_OBJECTIVE_
Begin at the line that contains "scene.collection.objects.link(ob)", stop after the line that contains "q.make_compatible(carried.rotation_quaternion)", and reproduce only that span, unaltered.

_DATASET EXCERPT_
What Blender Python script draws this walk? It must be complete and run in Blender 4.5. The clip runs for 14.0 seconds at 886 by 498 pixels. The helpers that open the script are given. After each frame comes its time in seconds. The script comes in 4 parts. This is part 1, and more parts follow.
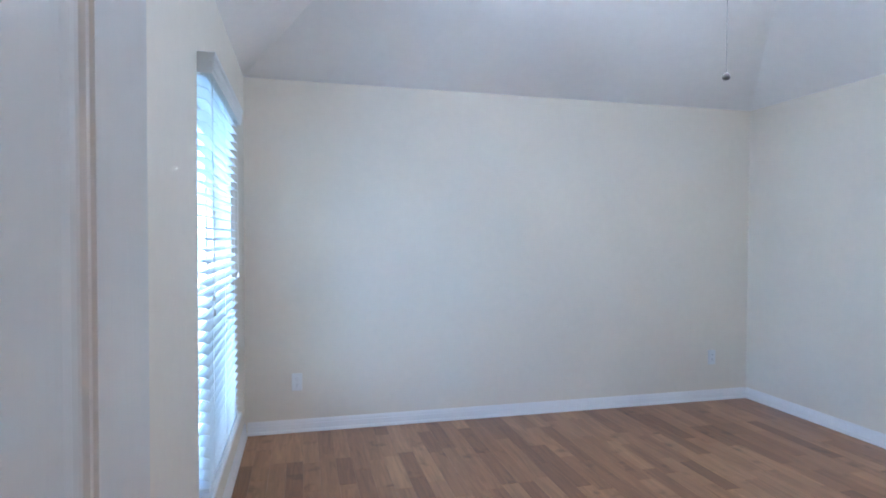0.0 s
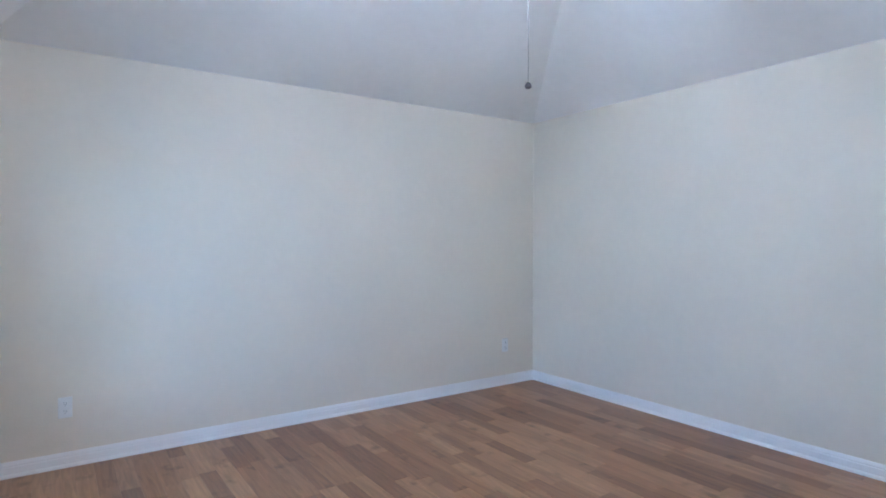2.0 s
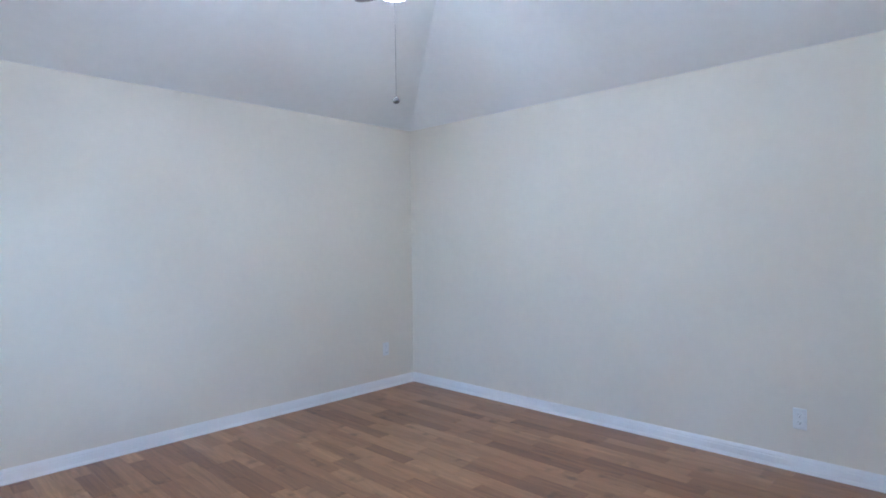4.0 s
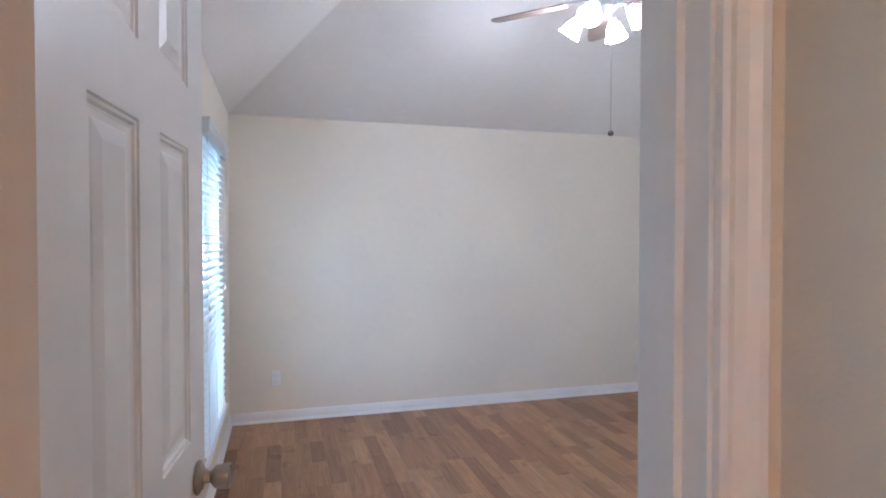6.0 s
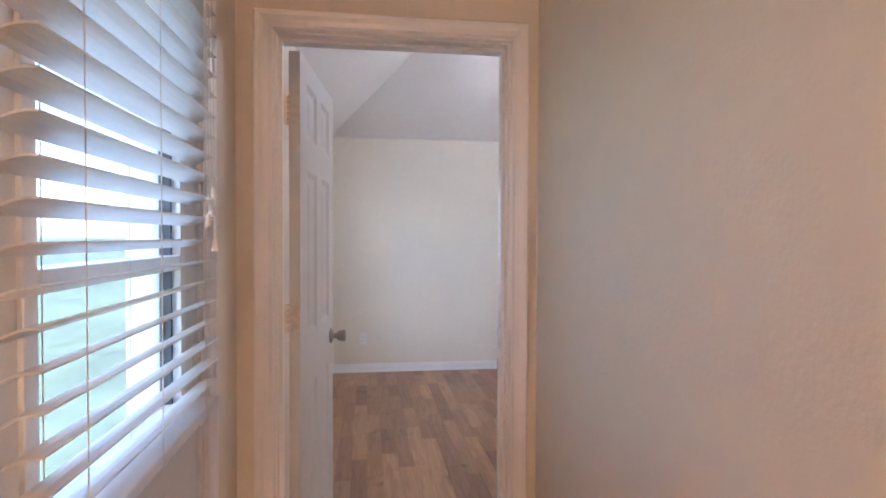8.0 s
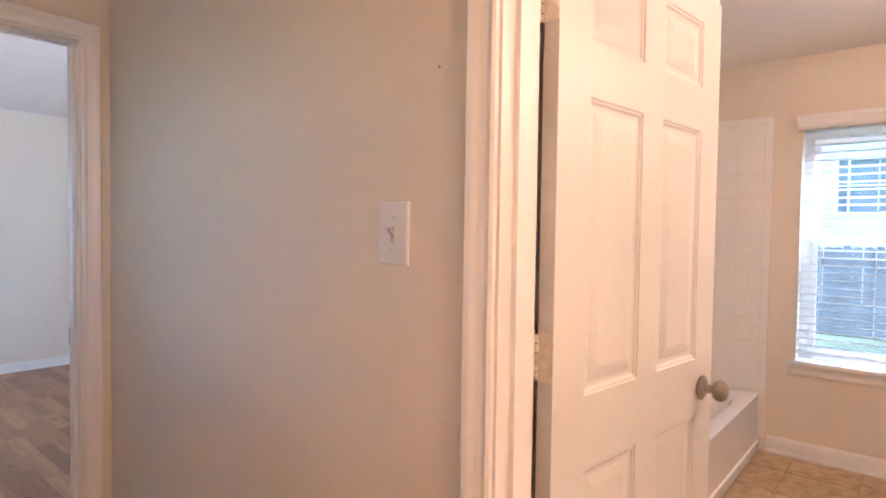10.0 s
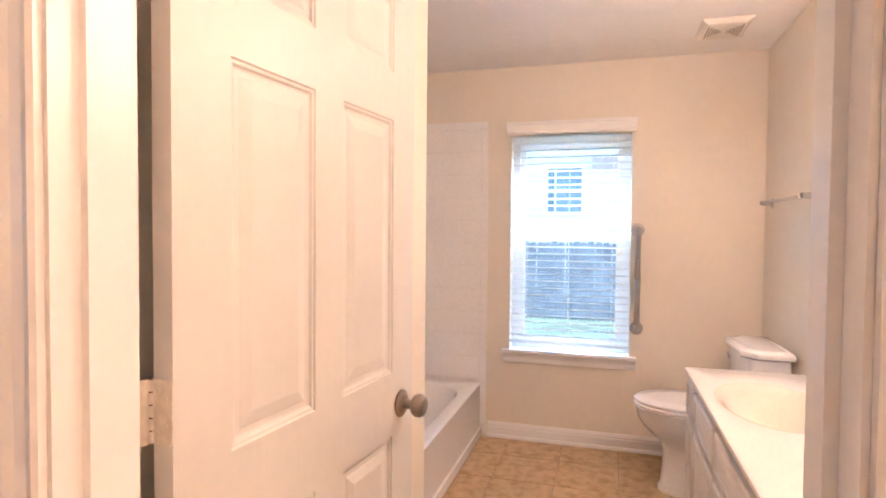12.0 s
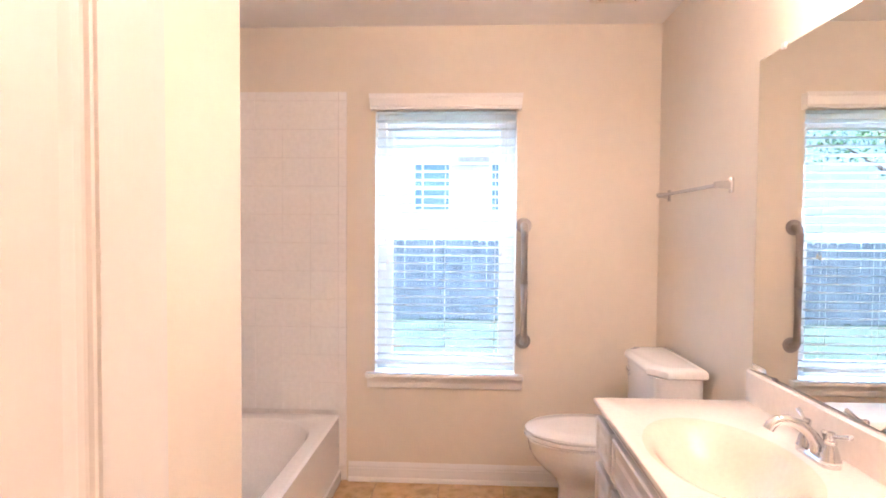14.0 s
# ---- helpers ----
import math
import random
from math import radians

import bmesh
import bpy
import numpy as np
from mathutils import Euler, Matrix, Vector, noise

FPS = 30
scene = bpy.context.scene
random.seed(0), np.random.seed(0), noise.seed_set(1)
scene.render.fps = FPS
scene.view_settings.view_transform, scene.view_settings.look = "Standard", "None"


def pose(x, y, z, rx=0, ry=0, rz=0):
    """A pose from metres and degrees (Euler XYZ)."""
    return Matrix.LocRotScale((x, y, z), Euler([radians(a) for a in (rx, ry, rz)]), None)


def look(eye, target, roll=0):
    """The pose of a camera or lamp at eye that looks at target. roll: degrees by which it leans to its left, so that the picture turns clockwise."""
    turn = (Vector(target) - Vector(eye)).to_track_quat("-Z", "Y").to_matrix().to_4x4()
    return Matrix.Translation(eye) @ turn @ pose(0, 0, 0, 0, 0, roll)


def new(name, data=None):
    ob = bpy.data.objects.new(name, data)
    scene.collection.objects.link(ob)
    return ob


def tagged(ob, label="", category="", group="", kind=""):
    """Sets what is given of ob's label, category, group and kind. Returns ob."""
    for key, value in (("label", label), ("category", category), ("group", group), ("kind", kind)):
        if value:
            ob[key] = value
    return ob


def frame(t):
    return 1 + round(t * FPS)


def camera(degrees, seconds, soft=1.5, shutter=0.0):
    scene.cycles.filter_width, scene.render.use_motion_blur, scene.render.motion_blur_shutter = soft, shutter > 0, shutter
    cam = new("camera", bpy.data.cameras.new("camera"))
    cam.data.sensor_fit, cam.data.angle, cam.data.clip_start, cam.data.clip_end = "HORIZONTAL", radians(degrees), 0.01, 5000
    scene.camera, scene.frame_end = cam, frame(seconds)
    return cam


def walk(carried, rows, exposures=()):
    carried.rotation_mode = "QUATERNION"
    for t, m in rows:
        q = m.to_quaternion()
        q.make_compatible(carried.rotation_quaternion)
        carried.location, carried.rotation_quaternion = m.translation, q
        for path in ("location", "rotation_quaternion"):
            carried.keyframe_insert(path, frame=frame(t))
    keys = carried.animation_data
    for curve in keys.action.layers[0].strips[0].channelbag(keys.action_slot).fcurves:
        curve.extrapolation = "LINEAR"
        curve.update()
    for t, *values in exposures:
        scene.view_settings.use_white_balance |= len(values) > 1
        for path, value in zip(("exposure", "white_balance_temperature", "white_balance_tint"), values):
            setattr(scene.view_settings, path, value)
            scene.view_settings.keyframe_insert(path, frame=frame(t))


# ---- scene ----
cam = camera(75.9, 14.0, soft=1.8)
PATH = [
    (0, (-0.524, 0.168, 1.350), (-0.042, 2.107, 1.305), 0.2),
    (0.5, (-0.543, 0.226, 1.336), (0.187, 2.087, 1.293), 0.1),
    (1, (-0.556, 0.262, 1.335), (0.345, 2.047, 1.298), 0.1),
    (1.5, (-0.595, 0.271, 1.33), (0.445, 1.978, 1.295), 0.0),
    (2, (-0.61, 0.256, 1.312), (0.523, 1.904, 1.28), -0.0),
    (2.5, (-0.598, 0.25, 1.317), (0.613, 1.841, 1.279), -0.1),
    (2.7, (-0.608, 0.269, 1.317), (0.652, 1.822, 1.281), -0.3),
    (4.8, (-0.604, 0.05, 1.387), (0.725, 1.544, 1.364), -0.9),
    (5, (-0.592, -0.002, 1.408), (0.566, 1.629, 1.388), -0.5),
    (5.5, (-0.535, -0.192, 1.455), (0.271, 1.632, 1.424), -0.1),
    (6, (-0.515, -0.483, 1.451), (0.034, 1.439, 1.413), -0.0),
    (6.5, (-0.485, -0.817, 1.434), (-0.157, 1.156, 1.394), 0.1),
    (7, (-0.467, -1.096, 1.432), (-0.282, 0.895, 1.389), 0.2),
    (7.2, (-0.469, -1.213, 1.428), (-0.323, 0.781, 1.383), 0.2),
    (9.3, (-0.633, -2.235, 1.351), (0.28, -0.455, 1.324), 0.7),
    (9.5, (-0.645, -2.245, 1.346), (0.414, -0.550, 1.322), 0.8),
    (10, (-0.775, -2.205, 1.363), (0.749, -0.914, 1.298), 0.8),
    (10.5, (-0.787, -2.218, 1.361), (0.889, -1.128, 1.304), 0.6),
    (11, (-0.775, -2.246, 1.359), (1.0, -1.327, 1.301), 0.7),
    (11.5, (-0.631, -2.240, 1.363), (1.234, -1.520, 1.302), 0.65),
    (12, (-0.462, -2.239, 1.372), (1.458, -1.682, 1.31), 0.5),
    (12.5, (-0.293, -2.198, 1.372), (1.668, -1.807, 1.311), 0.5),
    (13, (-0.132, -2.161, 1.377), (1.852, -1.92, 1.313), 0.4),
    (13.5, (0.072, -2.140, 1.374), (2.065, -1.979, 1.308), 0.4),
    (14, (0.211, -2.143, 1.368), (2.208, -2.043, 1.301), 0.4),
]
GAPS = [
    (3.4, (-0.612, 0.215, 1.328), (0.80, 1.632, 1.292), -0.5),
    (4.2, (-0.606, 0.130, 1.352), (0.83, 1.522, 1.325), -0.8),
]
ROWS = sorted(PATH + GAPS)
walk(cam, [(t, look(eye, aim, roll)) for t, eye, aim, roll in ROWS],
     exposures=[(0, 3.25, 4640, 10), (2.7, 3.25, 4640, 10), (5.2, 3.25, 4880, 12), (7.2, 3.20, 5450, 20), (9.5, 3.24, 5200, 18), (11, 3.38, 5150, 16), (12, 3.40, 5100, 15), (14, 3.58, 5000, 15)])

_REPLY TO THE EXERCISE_
    scene.collection.objects.link(ob)
    return ob


def tagged(ob, label="", category="", group="", kind=""):
    """Sets what is given of ob's label, category, group and kind. Returns ob."""
    for key, value in (("label", label), ("category", category), ("group", group), ("kind", kind)):
        if value:
            ob[key] = value
    return ob


def frame(t):
    return 1 + round(t * FPS)


def camera(degrees, seconds, soft=1.5, shutter=0.0):
    scene.cycles.filter_width, scene.render.use_motion_blur, scene.render.motion_blur_shutter = soft, shutter > 0, shutter
    cam = new("camera", bpy.data.cameras.new("camera"))
    cam.data.sensor_fit, cam.data.angle, cam.data.clip_start, cam.data.clip_end = "HORIZONTAL", radians(degrees), 0.01, 5000
    scene.camera, scene.frame_end = cam, frame(seconds)
    return cam


def walk(carried, rows, exposures=()):
    carried.rotation_mode = "QUATERNION"
    for t, m in rows:
        q = m.to_quaternion()
        q.make_compatible(carried.rotation_quaternion)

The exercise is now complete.